ESG Equity Monthly Report | September

20 September 2022

Sustainable ETF Monthly Report: Key Takeaways 

Central Bank commentary on macroeconomic factors, primarily inflation and interest rates, continued to drive equity market performance and the message was not what stock investors wanted to hear. At the US Federal Reserve’s annual Jackson Hole Economic Symposium, Chairman Powell disabused observers of the notion that the Fed was preparing to pull back on its rate hike strategy.[1] Pointing to the far greater risk of inflation expectations becoming anchored, requiring even more dramatic action, Powell made clear that the Fed will remain aggressive until it sees clear evidence inflation is not only diminishing but also fully under control. [2]

Meanwhile, European data showed accelerating inflation, largely due to soaring natural gas prices driven by Russia’s criminal invasion of Ukraine.[3] In the Eurozone August inflation rose to a record 9.1%, unlike the US, where inflation has decelerated largely due to falling oil prices. Nine countries registered double-digit inflation, while the Baltic states of Latvia and Lithuania saw prices rise over 20%. Overall energy prices rose at a debilitating 38.3% year-on-year. [4]

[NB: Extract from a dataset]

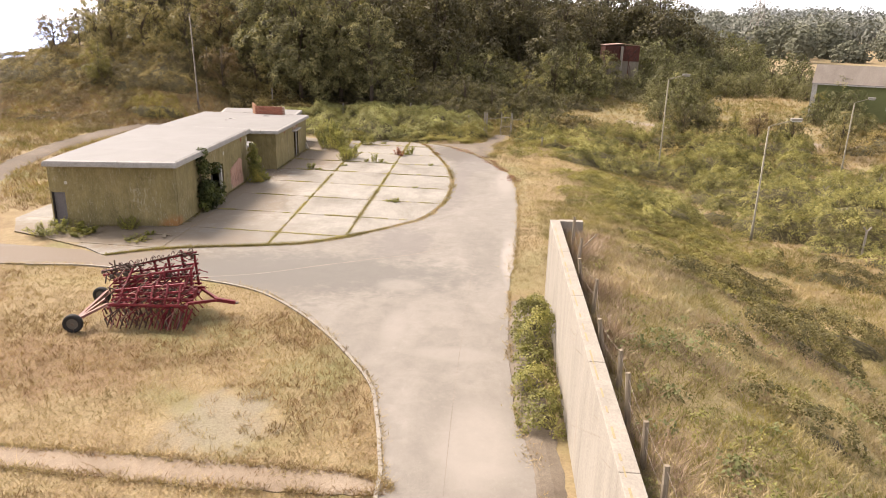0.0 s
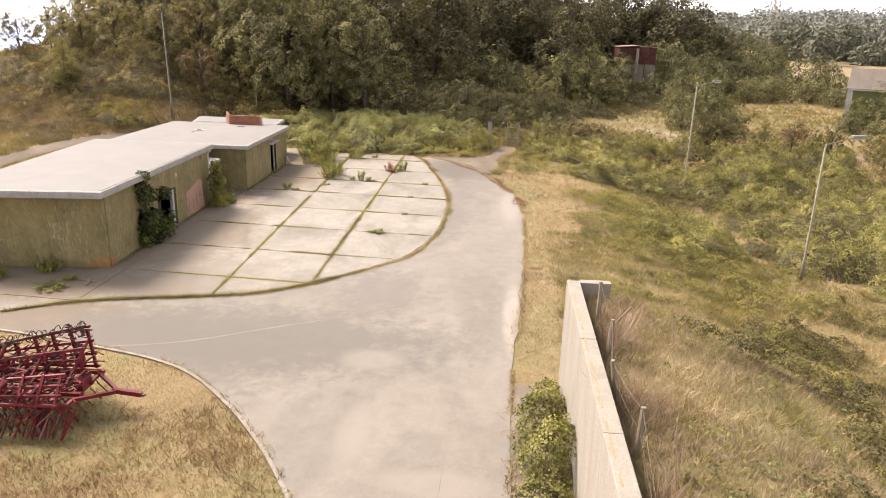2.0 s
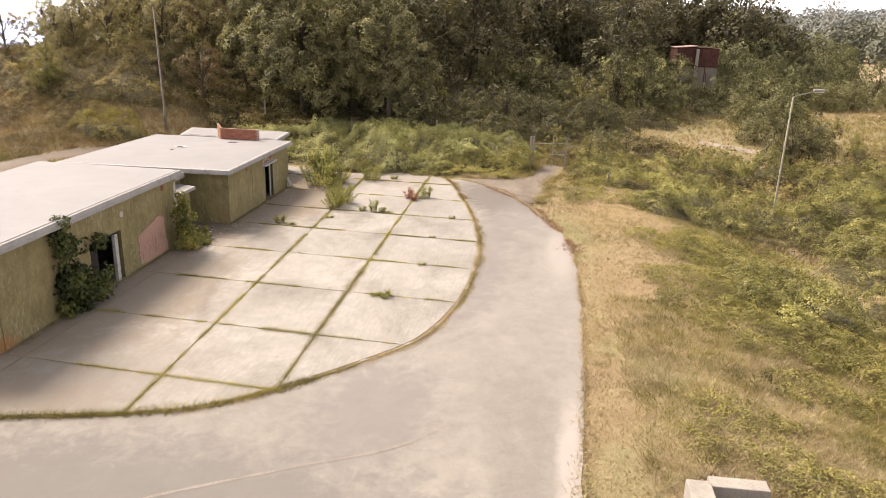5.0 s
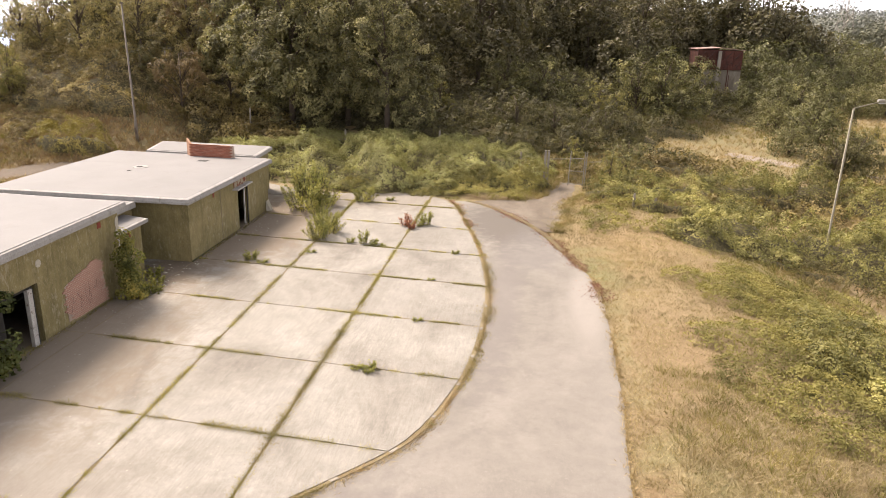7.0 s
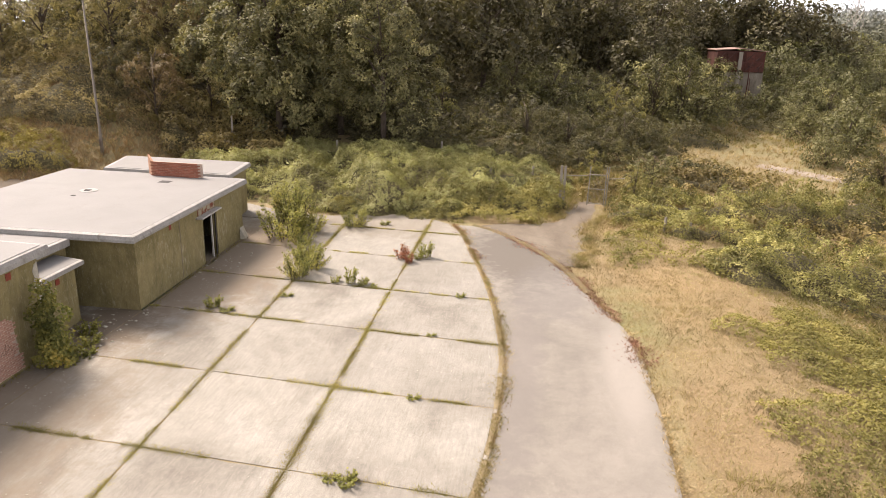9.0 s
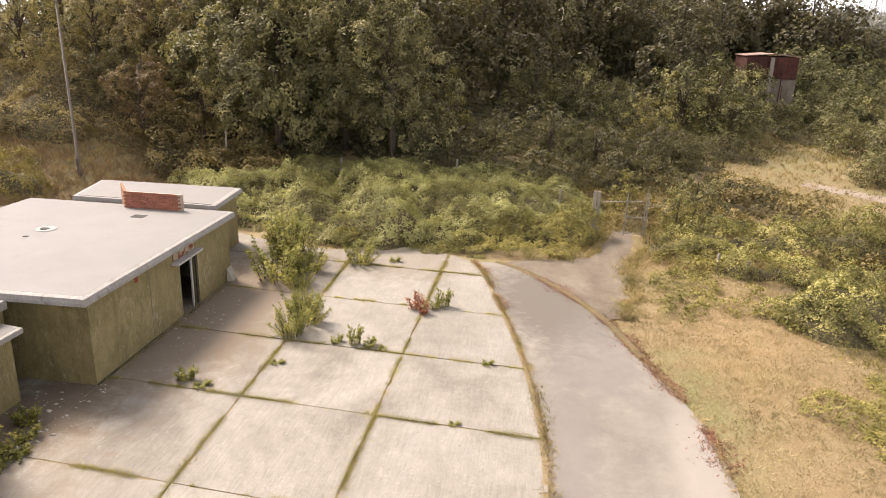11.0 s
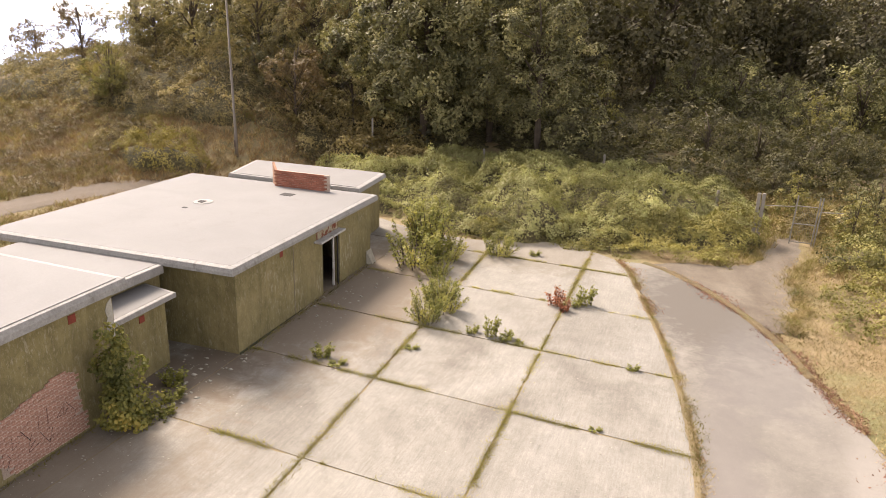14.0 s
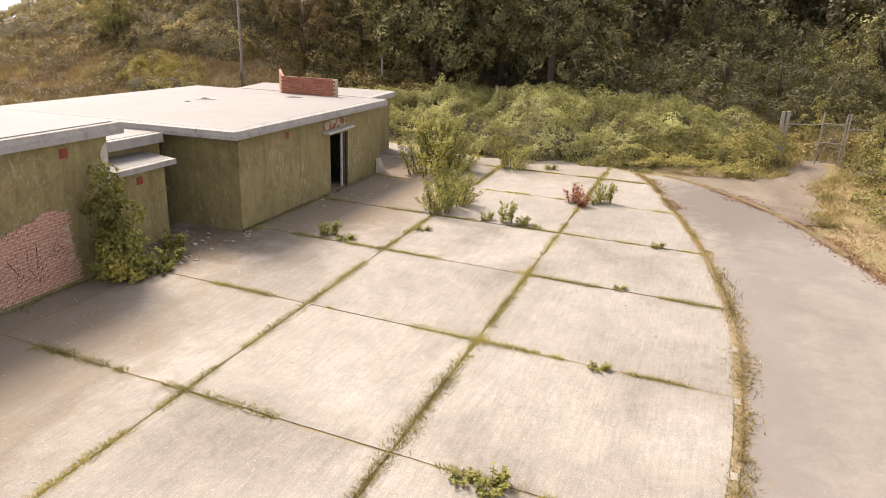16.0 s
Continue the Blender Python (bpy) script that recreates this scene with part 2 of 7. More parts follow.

In August the Saturna Sustainable ESG Equity HANzero™ UCITS ETF fell -6.29%. Only a handful of stocks managed a positive return during, including Walt Disney, insurance firm Chubb. Limited and US retailers Tractor Supply and TJX. Tractor Supply originated, as the name implies, serving rural customers with their farm needs. Over the years it has developed a larger suburban footprint serving “gentlemen farmers” and home garners. TJX’s discount apparel approach is well suited to the inventory disruptions that have plagued retailers with the ebbs and flows of consumer demand. Given weak markets, most stocks in the portfolio declined during the month, led by Canadian Software firm Open Text, which we have subsequently exited, GSK and its spun-out consumer division Haleon, Dassault, Adidas, and others. Our overweight exposure to Europe versus the United States was again a drag on ETF performance.

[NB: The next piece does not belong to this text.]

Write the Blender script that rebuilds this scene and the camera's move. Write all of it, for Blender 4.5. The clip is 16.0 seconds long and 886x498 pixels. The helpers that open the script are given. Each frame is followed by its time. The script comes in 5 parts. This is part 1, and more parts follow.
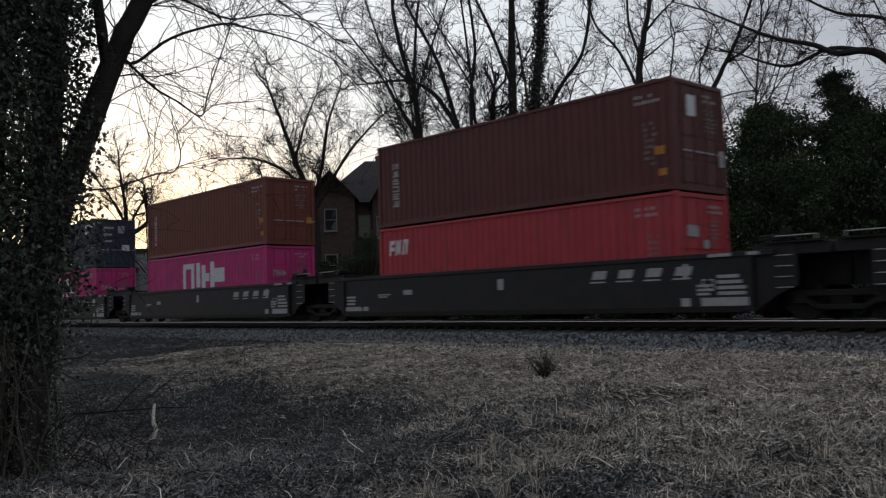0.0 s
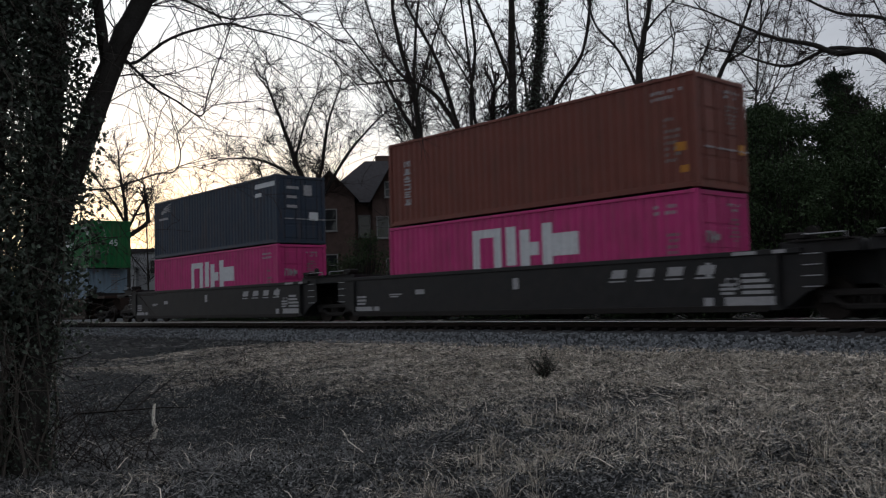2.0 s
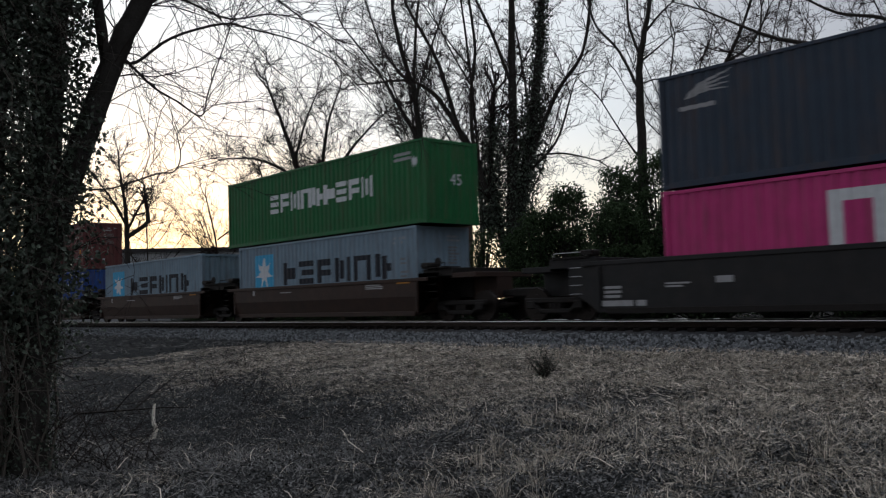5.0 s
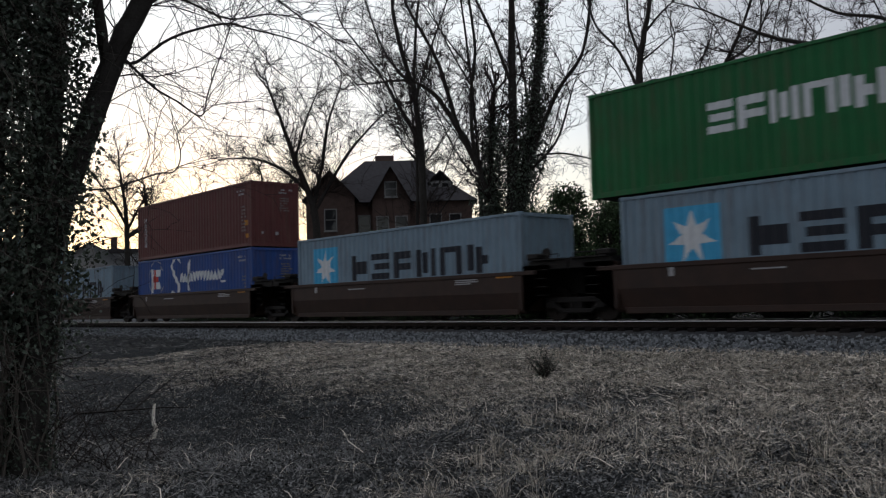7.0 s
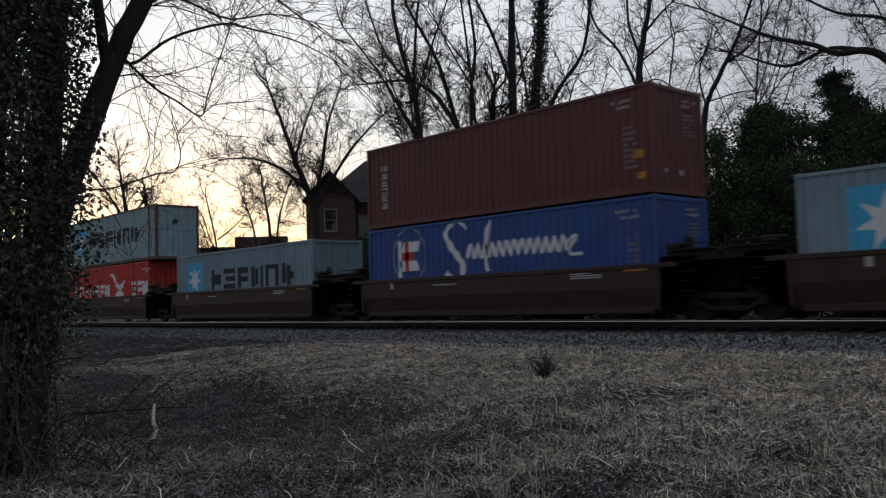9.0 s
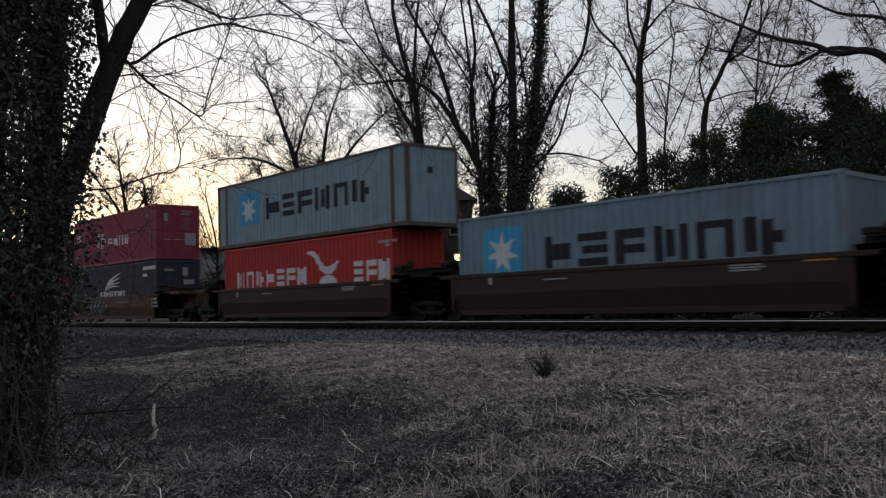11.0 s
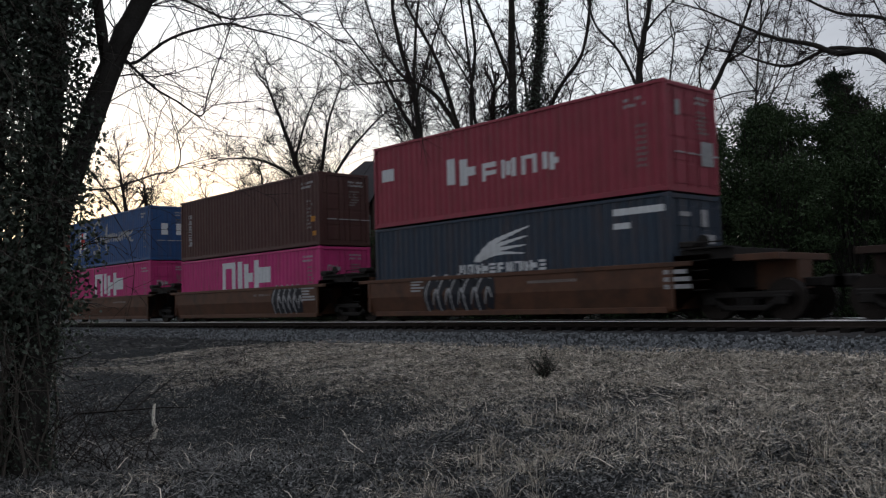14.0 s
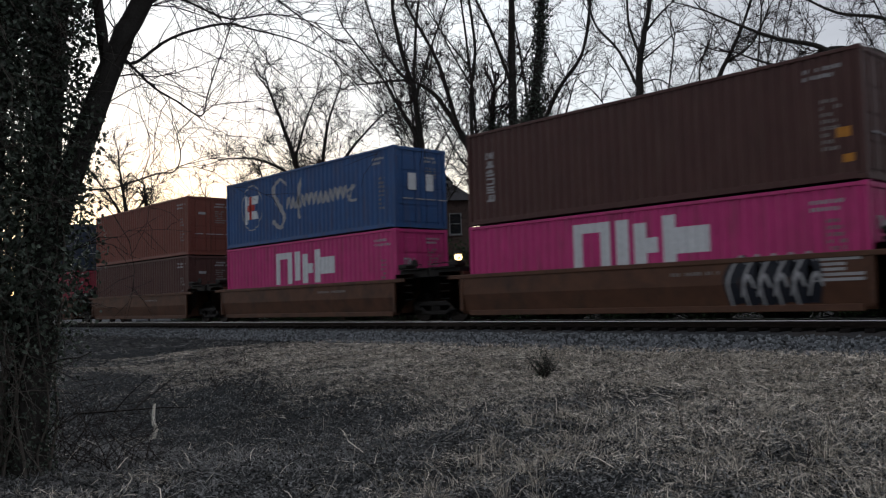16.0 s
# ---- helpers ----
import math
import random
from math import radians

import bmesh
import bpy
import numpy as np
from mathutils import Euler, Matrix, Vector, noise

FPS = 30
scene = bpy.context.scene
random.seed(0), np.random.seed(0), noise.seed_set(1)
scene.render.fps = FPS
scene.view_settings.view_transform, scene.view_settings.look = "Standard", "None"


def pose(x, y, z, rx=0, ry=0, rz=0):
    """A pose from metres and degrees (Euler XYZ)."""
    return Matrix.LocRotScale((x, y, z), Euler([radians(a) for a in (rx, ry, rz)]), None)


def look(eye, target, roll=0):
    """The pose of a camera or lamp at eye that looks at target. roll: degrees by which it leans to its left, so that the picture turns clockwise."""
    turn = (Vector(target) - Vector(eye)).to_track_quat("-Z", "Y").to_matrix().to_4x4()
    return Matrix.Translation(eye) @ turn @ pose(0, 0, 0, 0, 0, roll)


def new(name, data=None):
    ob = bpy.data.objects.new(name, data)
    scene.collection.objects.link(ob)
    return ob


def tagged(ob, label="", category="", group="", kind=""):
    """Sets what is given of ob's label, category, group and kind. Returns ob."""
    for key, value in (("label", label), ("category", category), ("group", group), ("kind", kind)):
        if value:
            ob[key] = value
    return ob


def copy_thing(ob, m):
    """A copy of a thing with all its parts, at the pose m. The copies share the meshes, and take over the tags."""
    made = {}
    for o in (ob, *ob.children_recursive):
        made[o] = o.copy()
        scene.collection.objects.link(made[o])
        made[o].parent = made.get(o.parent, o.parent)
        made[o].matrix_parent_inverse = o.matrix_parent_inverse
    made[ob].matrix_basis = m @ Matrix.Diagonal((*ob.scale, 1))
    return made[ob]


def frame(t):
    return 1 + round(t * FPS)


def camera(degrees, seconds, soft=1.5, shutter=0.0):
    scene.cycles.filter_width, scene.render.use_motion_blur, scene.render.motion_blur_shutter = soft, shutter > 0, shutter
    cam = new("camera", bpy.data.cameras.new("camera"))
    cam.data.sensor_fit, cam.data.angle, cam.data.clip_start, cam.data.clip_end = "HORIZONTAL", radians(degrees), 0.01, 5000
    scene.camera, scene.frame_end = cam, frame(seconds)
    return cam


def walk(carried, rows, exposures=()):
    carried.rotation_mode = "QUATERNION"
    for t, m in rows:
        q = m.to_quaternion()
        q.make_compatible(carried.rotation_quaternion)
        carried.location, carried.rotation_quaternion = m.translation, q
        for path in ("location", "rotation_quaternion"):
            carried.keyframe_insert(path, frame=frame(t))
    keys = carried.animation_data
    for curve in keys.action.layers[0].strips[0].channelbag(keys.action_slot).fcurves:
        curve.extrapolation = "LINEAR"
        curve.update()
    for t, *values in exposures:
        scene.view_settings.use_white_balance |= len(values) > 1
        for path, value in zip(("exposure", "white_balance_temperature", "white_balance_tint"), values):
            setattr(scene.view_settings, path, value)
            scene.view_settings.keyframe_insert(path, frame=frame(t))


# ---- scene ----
cam = camera(54.38, 16.0, soft=1.2, shutter=0.4)
STAND = pose(0, 0, 0.636, 93.525, 1.630, 48.240)
walk(cam, [(0.0, STAND), (16.0, STAND)], exposures=[
    (0.0, 0.05, 5950, 10), (2.0, 0.12, 5950, 10), (3.5, 0.15, 5950, 10), (6.5, 0.10, 5950, 10), (7.0, 0.18, 5950, 10), (8.5, -0.02, 5950, 10),
    (11.5, -0.02, 5950, 10), (12.5, 0.08, 5950, 10), (14.5, 0.28, 5950, 10), (16.0, 0.30, 5950, 10)])

SPEED = 10.30          # of the train, metres a second
RAIL_Y = 19.92         # track centre line
BOX_W, BOX_H = 2.438, 2.896
DECK = 0.37            # underside of the lower boxes above the rail head


# ---------------------------------------------------------------- sky and sun
def node(nt, kind, **kw):
    n = nt.nodes.new(kind)
    for k, v in kw.items():
        n.inputs[k].default_value = v
    return n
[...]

Source of all data: Saturna Capital. Please note that all performance figures are showing net data. Past performance is not indicative of future performance.

 

Macro Outlook

Given its greater energy independence, buoyant job market and, one might argue, money still sloshing around from various COVID stimulus programs, the US Federal Reserve has more aggressively raised rates than the European Central Bank, which faces weaker economies hampered by the previously discussed energy travails, as well as stretched national balance sheets among certain members.[5] Stronger growth and higher rates have had the inevitable effect of driving the USD higher versus major currencies. The DXY dollar index stands at the highest level in the past 20 years, at rough parity with the euro and a remarkable ~$1.15 to the British Pound, while it takes around ¥140 to buy one USD.[6] Such an environment might generally be considered a boon for European/Japanese exporters with locally based costs. Unfortunately, for the Europeans, energy is mostly imported, and the soaring costs are diminishing any currency advantage. In Japan the energy situation may be slightly better, but an ever-shrinking labor force hampers productive capacity.[7] What of the world’s largest exporter, China, which has also seen its currency sink against the USD? Drought has reduced electricity production leading to factory closures, while Chengdu in Sichuan Province has become the latest major city to face COVID lockdown.[8] For now, it appears the only exporters to benefit are those shipping out oil & gas.

 

 

Sustainable ETF Performance Table (As of 31.08.2022) 

 

1M

3M

6M

YTD

12M

SI

Saturna Sustainable ESG Equity HANzero™ UCITS ETF (Acc)

-6.29%

-7.76%

-13.82%

-23.87%

-23.34%

-21.12%

Please note that all performance figures are showing net data. Source: Bloomberg / HANetf. Data as of 31/08/2022Performance before inception is based on back tested data. Back testing is the process of evaluating an investment strategy by applying it to historical data to simulate what the performance of such strategy would have been. Back tested data does not represent actual performance and should not be interpreted as an indication of actual or future performance. Past performance is not an indicator for future results and should not be the sole factor of consideration when selecting a product. Investors should read the prospectus of the Issuer (“Prospectus”) before investing and should refer to the section of the Prospectus entitled ‘Risk Factors’ for further details of risks associated with an investment in this product.